EXERCISE DESCRIPTION –
Quote exactly the lines between the line containing "carried.keyframe_insert(path, frame=frame(t))" and the line containing "scene.view_settings.keyframe_insert(path, frame=frame(t))", counting those two lines as part of the range. Leave the rest out.

Records with scene code –
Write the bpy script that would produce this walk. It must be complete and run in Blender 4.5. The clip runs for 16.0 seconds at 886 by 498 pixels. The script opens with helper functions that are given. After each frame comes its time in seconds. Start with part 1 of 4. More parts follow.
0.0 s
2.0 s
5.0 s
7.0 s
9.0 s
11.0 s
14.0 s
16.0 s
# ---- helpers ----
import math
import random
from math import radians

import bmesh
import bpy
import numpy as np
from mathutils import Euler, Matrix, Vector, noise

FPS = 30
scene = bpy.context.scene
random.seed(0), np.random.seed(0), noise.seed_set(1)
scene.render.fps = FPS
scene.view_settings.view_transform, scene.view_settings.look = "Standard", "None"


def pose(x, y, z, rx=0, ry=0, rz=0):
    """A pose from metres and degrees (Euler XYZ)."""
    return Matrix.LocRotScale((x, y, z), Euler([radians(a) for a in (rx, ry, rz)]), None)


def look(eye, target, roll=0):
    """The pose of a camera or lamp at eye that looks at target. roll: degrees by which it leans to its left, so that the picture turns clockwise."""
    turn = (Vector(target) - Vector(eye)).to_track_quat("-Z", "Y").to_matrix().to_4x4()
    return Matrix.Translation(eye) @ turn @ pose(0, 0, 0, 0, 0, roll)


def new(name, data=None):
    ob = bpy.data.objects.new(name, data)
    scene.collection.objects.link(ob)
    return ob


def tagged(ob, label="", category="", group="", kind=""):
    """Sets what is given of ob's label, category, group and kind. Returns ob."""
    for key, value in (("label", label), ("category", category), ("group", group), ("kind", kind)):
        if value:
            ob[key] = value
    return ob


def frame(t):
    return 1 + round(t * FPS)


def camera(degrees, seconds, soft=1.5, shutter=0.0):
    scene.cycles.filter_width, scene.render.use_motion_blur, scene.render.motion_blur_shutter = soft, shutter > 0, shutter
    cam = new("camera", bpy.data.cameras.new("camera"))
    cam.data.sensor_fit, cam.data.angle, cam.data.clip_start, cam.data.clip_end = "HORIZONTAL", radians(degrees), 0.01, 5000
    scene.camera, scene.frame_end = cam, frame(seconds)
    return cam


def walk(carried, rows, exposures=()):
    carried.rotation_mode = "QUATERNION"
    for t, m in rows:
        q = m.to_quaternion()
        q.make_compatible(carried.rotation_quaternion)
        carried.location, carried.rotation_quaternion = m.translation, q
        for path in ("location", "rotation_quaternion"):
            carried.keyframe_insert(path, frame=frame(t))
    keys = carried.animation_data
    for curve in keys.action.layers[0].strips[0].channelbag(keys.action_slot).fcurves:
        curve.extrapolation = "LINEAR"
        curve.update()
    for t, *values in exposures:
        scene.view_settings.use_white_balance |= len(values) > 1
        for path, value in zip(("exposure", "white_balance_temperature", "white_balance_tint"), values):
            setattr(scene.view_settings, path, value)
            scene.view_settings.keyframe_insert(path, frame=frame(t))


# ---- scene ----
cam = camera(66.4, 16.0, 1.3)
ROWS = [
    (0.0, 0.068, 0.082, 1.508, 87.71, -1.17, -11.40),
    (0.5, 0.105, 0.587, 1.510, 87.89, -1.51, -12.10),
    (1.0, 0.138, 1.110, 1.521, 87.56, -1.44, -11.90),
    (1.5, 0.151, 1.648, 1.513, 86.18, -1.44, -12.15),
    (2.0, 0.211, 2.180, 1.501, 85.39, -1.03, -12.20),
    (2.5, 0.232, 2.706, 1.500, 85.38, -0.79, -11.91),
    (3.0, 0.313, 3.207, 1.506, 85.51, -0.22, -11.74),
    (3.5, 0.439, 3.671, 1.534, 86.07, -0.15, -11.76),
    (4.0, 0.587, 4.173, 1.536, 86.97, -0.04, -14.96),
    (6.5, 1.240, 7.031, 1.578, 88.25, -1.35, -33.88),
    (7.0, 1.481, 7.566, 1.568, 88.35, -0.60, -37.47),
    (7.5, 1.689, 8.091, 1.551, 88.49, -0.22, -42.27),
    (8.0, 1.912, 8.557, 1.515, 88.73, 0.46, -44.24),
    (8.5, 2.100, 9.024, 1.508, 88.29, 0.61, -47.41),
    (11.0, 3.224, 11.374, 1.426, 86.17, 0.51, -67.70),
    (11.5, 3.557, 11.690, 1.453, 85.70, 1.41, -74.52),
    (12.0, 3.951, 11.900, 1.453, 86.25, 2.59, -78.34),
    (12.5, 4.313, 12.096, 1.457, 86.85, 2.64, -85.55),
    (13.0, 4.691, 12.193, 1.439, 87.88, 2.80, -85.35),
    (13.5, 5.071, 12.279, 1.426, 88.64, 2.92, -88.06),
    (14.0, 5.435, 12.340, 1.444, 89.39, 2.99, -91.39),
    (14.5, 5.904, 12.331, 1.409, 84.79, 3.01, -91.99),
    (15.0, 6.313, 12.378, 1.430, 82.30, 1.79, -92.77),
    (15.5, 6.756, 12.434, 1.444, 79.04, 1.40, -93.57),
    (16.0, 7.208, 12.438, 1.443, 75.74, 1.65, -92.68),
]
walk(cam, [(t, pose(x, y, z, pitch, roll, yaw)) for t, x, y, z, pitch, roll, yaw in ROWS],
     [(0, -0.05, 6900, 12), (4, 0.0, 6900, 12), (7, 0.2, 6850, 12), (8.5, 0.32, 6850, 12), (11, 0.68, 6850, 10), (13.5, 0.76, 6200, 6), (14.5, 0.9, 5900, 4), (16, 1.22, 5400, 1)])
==
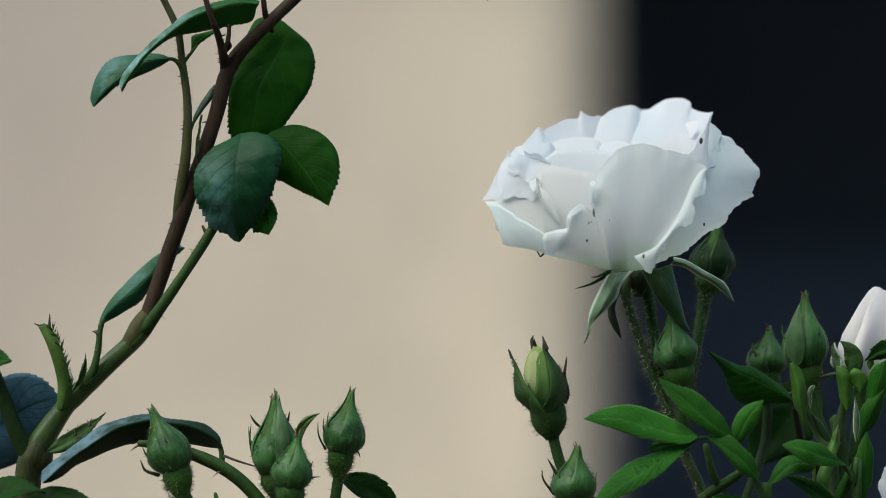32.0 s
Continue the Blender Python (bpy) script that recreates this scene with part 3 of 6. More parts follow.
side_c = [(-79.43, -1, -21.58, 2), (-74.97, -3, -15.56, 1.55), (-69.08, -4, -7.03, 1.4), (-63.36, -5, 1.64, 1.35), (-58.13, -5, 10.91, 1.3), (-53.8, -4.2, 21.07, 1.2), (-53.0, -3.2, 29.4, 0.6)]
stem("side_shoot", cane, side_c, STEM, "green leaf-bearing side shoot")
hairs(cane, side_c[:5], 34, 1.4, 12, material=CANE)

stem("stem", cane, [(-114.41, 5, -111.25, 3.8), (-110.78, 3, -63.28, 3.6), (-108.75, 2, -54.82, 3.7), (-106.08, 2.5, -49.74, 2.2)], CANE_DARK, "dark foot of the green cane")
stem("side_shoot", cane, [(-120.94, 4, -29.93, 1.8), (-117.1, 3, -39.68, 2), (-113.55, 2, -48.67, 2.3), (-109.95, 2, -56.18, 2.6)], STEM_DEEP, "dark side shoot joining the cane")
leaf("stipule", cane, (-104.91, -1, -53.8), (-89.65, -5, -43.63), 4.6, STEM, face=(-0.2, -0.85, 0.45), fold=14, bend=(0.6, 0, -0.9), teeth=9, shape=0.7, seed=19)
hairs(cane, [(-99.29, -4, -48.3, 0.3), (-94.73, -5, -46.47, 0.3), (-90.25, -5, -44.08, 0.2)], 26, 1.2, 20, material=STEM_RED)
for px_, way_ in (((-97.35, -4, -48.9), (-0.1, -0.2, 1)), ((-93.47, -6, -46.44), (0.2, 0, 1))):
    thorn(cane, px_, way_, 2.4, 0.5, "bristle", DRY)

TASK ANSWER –
            carried.keyframe_insert(path, frame=frame(t))
    keys = carried.animation_data
    for curve in keys.action.layers[0].strips[0].channelbag(keys.action_slot).fcurves:
        curve.extrapolation = "LINEAR"
        curve.update()
    for t, *values in exposures:
        scene.view_settings.use_white_balance |= len(values) > 1
        for path, value in zip(("exposure", "white_balance_temperature", "white_balance_tint"), values):
            setattr(scene.view_settings, path, value)
            scene.view_settings.keyframe_insert(path, frame=frame(t))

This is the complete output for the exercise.